A few years ago i was dealt with a pretty massive blow to my self esteem and self worth as a person. I was rejected and made fun of by a group of men for reasons i dont want to get into. How would one move on from that and hopefully find connections and dates again?

4 comments
  1. Put it in proper perspective.

    You got made fun of because those men are shitty, bad people. Shitty people behaving shitty is not a reflection on you in any way.

  2. Well what do these men mean to you? Clearly they’ve taken something from you in order to have this shame you feel now. You mention you feel lowly about yourself but what exactly do you mean and what does that mean?

  3. Shame is defined a sense feeling not worthy of love and belong. The funny thing about shame is— everyone has it!
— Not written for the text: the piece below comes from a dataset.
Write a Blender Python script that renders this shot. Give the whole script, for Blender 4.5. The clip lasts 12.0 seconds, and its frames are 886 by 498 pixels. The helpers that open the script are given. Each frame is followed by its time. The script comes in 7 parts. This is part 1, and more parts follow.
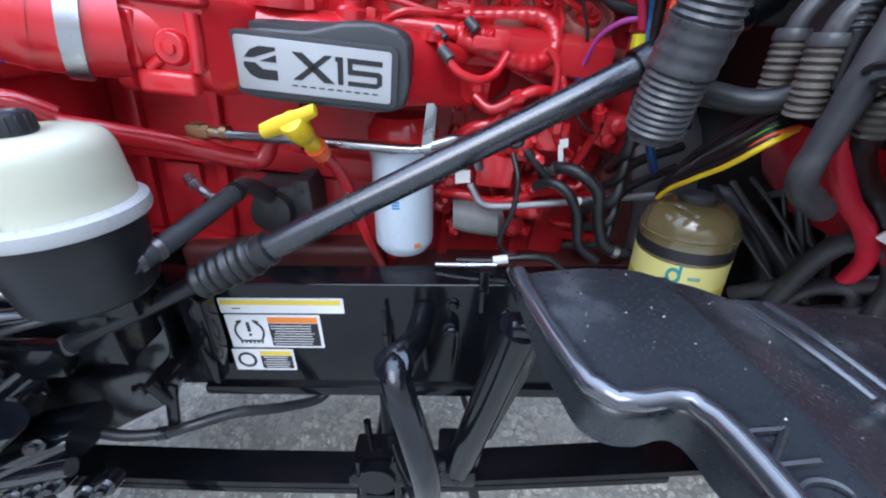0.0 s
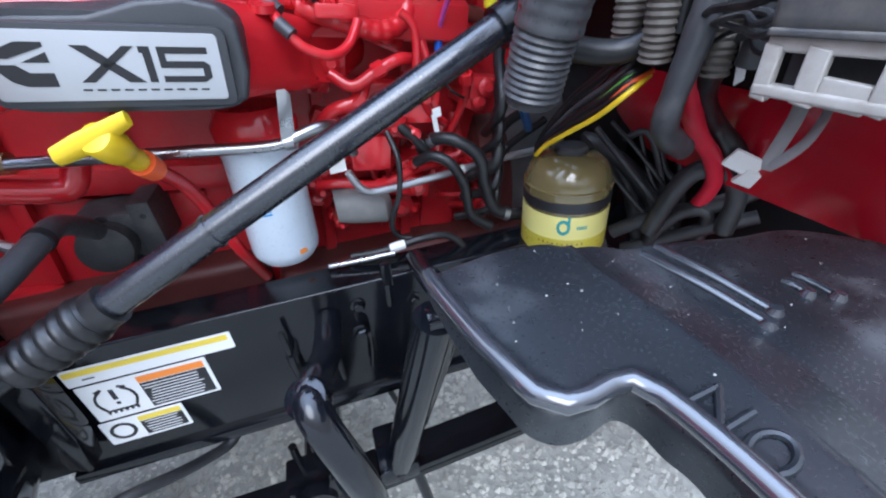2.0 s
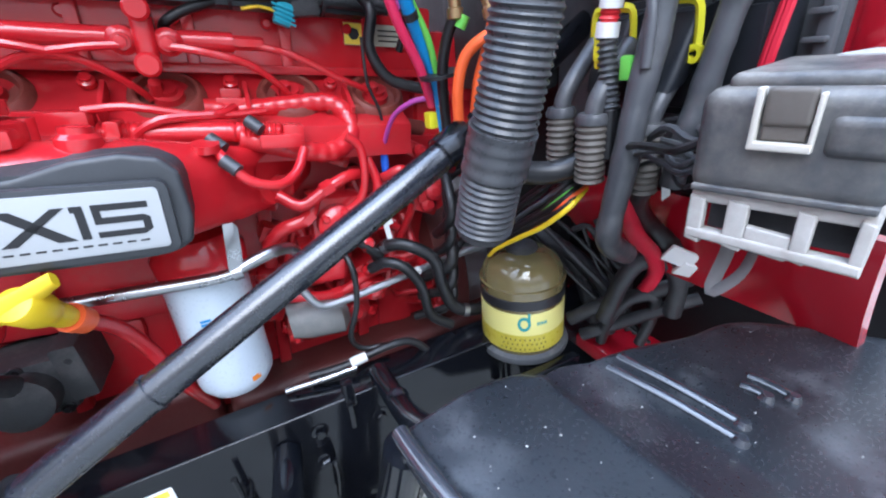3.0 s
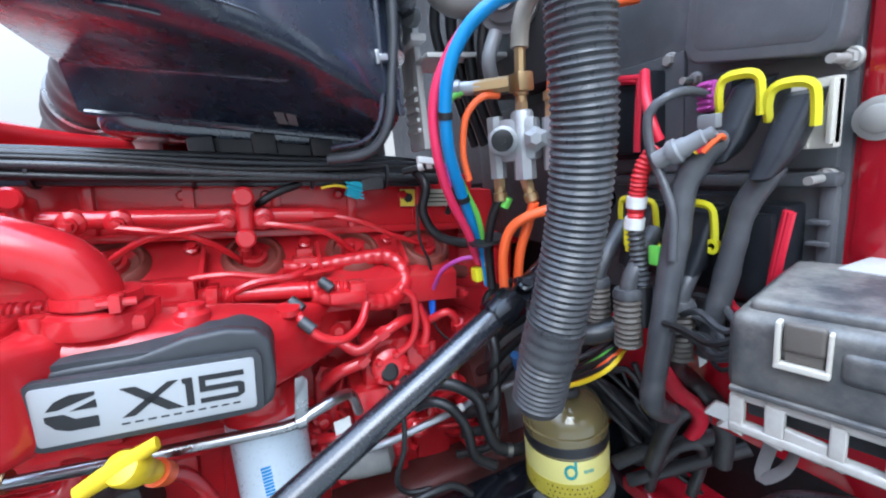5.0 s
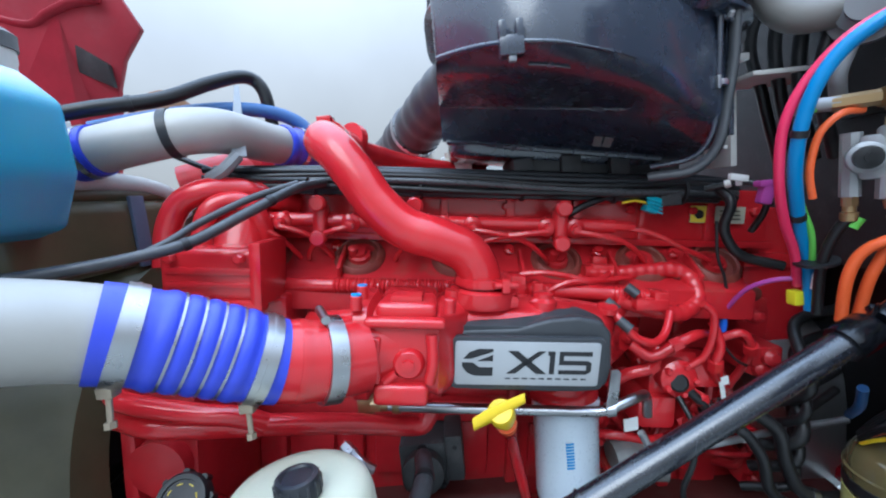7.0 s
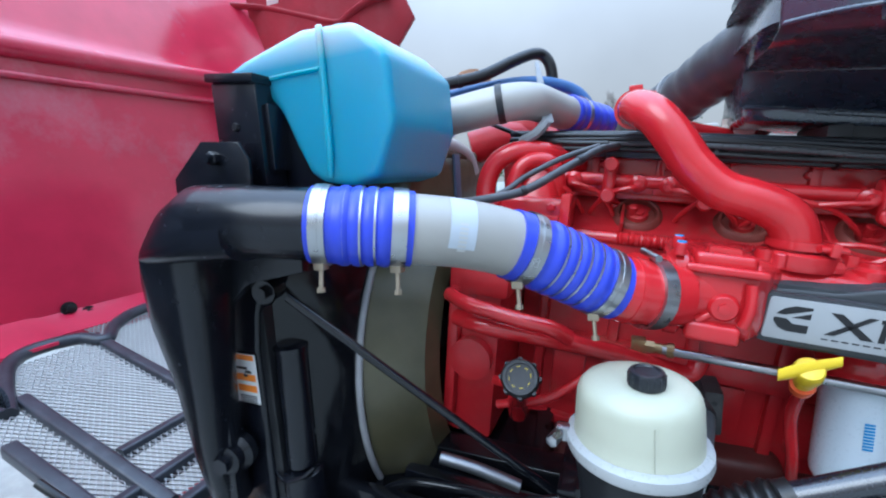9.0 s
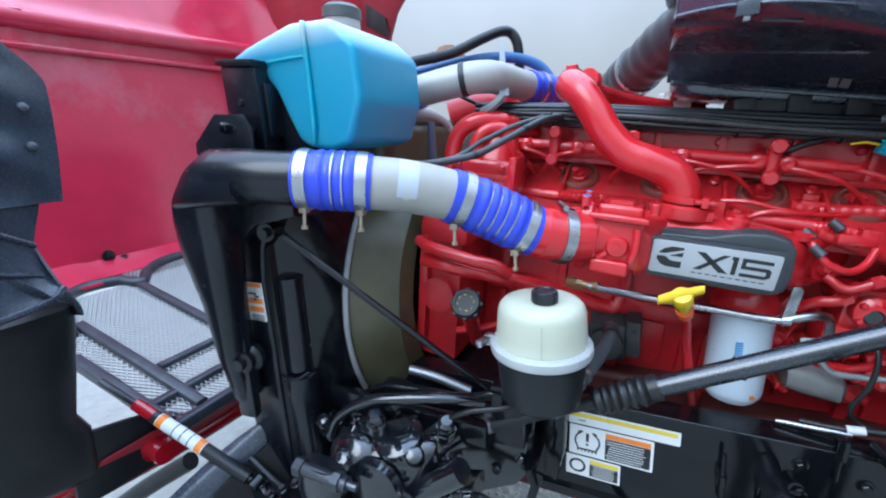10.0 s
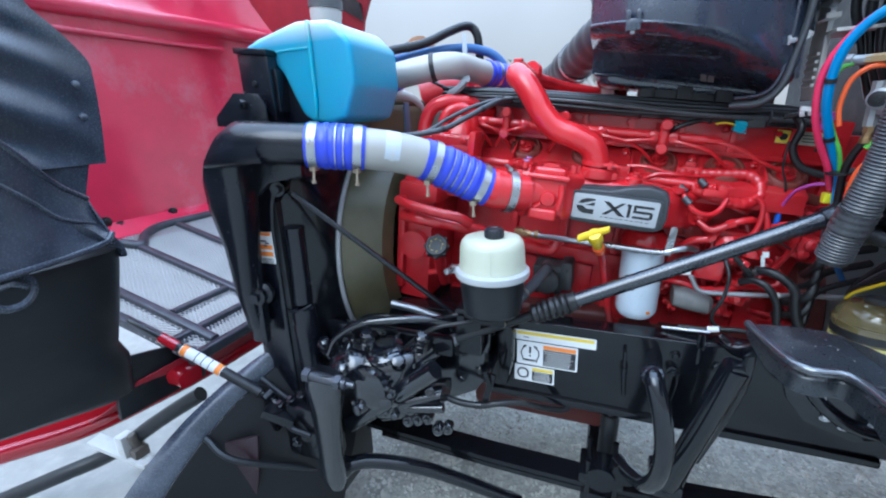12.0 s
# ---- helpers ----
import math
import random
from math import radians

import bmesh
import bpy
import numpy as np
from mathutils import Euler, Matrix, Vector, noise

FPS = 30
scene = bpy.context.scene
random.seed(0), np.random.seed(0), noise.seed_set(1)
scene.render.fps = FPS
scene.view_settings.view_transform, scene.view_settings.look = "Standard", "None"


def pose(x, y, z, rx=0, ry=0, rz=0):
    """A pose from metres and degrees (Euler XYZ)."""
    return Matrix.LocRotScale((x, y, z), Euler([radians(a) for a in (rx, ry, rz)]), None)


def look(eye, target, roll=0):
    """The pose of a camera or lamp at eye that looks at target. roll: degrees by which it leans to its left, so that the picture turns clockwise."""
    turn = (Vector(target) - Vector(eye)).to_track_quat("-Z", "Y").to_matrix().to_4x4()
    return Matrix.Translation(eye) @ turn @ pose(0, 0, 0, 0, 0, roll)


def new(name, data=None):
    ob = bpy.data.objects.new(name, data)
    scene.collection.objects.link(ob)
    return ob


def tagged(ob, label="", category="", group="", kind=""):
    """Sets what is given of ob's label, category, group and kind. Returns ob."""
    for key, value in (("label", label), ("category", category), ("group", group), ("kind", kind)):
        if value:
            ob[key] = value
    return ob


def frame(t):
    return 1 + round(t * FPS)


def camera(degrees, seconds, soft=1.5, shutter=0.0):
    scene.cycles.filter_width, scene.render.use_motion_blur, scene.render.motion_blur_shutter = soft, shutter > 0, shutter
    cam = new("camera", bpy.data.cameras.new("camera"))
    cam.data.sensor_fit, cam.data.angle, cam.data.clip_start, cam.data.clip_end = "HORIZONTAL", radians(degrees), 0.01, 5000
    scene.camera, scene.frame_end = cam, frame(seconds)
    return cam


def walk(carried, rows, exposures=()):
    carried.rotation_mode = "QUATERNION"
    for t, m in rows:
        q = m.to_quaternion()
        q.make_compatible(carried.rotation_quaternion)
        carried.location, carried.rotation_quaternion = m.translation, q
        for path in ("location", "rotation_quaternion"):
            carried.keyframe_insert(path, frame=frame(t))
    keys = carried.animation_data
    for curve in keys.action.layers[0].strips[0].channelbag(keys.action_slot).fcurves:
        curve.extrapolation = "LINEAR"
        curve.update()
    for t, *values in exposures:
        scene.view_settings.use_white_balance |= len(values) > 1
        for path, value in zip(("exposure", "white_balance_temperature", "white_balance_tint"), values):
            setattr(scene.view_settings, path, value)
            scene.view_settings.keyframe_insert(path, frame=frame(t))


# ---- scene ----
cam = camera(93.8, 12.0, 2.1)
PATH = [
    (0, (0.02, 0.01, 1.559), (-0.028, 1.767, 0.606), -0.6),
    (0.5, (-0.039, -0.011, 1.554), (0.015, 1.719, 0.553), -0.6),
    (1, (-0.043, 0.02, 1.539), (0.1, 1.703, 0.467), -1.3),
    (1.5, (-0.027, 0.051, 1.55), (0.252, 1.674, 0.414), -2.8),
    (2, (0.021, 0.084, 1.565), (0.467, 1.693, 0.464), -4.2),
    (2.5, (0.024, 0.106, 1.597), (0.626, 1.731, 0.598), -5.0),
    (3, (0.034, 0.131, 1.638), (0.758, 1.789, 0.787), -5.7),
    (3.2, (0.037, 0.128, 1.651), (0.79, 1.802, 0.857), -6.1),
    (4.8, (0.0, 0.11, 1.757), (0.768, 1.904, 1.318), -5.9),
    (5, (-0.02, 0.11, 1.768), (0.713, 1.925, 1.359), -6.1),
    (5.5, (-0.082, 0.114, 1.771), (0.521, 1.99, 1.426), -6.0),
    (6, (-0.148, 0.102, 1.784), (0.253, 2.036, 1.467), -6.0),
    (6.5, (-0.236, 0.079, 1.79), (-0.046, 2.05, 1.508), -5.7),
    (7, (-0.321, 0.053, 1.799), (-0.363, 2.036, 1.543), -5.6),
    (7.5, (-0.403, 0.001, 1.808), (-0.691, 1.967, 1.58), -5.4),
    (7.7, (-0.433, -0.022, 1.814), (-0.818, 1.928, 1.588), -5.4),
    (9.3, (-0.586, -0.214, 1.775), (-1.427, 1.561, 1.402), -2.9),
    (9.5, (-0.546, -0.241, 1.765), (-1.401, 1.521, 1.357), -2.9),
    (10, (-0.358, -0.335, 1.789), (-1.217, 1.405, 1.302), -3.0),
    (10.5, (-0.168, -0.476, 1.794), (-1.025, 1.251, 1.261), -3.3),
    (11, (-0.051, -0.589, 1.823), (-0.886, 1.136, 1.251), -3.3),
    (11.5, (-0.054, -0.633, 1.818), (-0.841, 1.114, 1.244), -2.7),
    (12, (-0.234, -0.647, 1.777), (-0.951, 1.128, 1.197), -2.3),
]
EXPOSURES = [(0, 1.08, 5730, 11), (1.5, 1.17, 5730, 11), (2.5, 1.31, 5700, 10), (3, 1.56, 5710, 10), (4, 1.58, 5710, 9), (5, 1.42, 5690, 6), (6.5, 0.98, 5600, 3), (7.5, 0.76, 5520, 3), (9.5, 0.79, 5390, 3), (10.5, 0.97, 5390, 3), (11.5, 1.0, 5350, 3), (12, 1.0, 5350, 3)]
walk(cam, [(t, look(eye, target, roll)) for t, eye, target, roll in PATH], EXPOSURES)

# ---- sky and light: bright overcast ----
world = bpy.data.worlds.new("sky")
scene.world = world
world.use_nodes = True
wn, wl = world.node_tree.nodes, world.node_tree.links
sky = wn.new("ShaderNodeTexSky")
sky.sky_type, sky.sun_disc = "NISHITA", False
sky.sun_elevation, sky.sun_rotation = radians(46), radians(199)
grey = wn.new("ShaderNodeHueSaturation")
grey.inputs["Saturation"].default_value = 0.14
cloud_at = wn.new("ShaderNodeTexCoord")
cloud = wn.new("ShaderNodeTexNoise")
cloud.inputs["Scale"].default_value, cloud.inputs["Detail"].default_value = 2.2, 5
cloud_map = wn.new("ShaderNodeMapRange")
cloud_map.inputs["From Min"].default_value, cloud_map.inputs["From Max"].default_value = 0.3, 0.7
cloud_map.inputs["To Min"].default_value, cloud_map.inputs["To Max"].default_value = 0.88, 1.08
veil = wn.new("ShaderNodeMix")
veil.data_type = "RGBA"
veil.inputs["Factor"].default_value = 0.72
tone = wn.new("ShaderNodeMix")
tone.data_type = "RGBA"
tone.inputs["A"].default_value, tone.inputs["B"].default_value = (7.7, 7.3, 7.0, 1), (5.9, 7.2, 9.6, 1)
wl.new(tone.outputs["Result"], veil.inputs["B"])
high = wn.new("ShaderNodeSeparateXYZ")
steep = wn.new("ShaderNodeMath")
steep.operation = "POWER"
steep.inputs[1].default_value = 2.2
rise = wn.new("ShaderNodeMapRange")
rise.inputs["From Min"].default_value, rise.inputs["From Max"].default_value = 0.0, 1.0
rise.inputs["To Min"].default_value, rise.inputs["To Max"].default_value = 0.335, 2.95
wl.new(cloud_at.outputs["Generated"], high.inputs["Vector"])
wl.new(high.outputs["Z"], steep.inputs[0])
wl.new(high.outputs["Z"], tone.inputs["Factor"])
wl.new(steep.outputs[0], rise.inputs["Value"])
overcast = wn.new("ShaderNodeMath")
overcast.operation = "MULTIPLY"
cloud_mul = wn.new("ShaderNodeVectorMath")
cloud_mul.operation = "SCALE"
wl.new(cloud_at.outputs["Generated"], cloud.inputs["Vector"])
wl.new(cloud.outputs["Fac"], cloud_map.inputs["Value"])
wl.new(sky.outputs["Color"], grey.inputs["Color"])
wl.new(grey.outputs["Color"], veil.inputs["A"])
wl.new(veil.outputs["Result"], cloud_mul.inputs[0])
wl.new(cloud_map.outputs["Result"], overcast.inputs[0])
wl.new(rise.outputs["Result"], overcast.inputs[1])
wl.new(overcast.outputs[0], cloud_mul.inputs["Scale"])
wl.new(cloud_mul.outputs["Vector"], wn["Background"].inputs["Color"])
wn["Background"].inputs["Strength"].default_value = 0.132
sun = new("sun", bpy.data.lights.new("sun", "SUN"))
sun.data.energy, sun.data.angle, sun.data.color = 0.9, radians(40), (1.0, 0.98, 0.96)
sun.matrix_world = look((-0.9, -2.6, 2.9), (0, 0, 0))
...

Consider rationalizing this lemon of a situation, squeeze the learn you can put it, and chuck away that lemon 🥰 You are not alone.

    Antidote to shame?
    “I am not perfect, but i am worthy of love and belong.” — [Wholeheartedness](https://www.ted.com/talks/brene_brown_the_power_of_vulnerability?language=en).

    The way i would think about that situation:
    i did something vulnerable and people made fun of me.
    i let myself feel shame because of their response.
    what am i doing that i give them that power over me?
    what do i love myself for doing in this situation? what am i not willing to compromise?

    And if that flow these peoples boat, they clearly don’t deserve me.

    I don’t know the situation and i may be generalization, so take this with a grain of salt. Take back your power!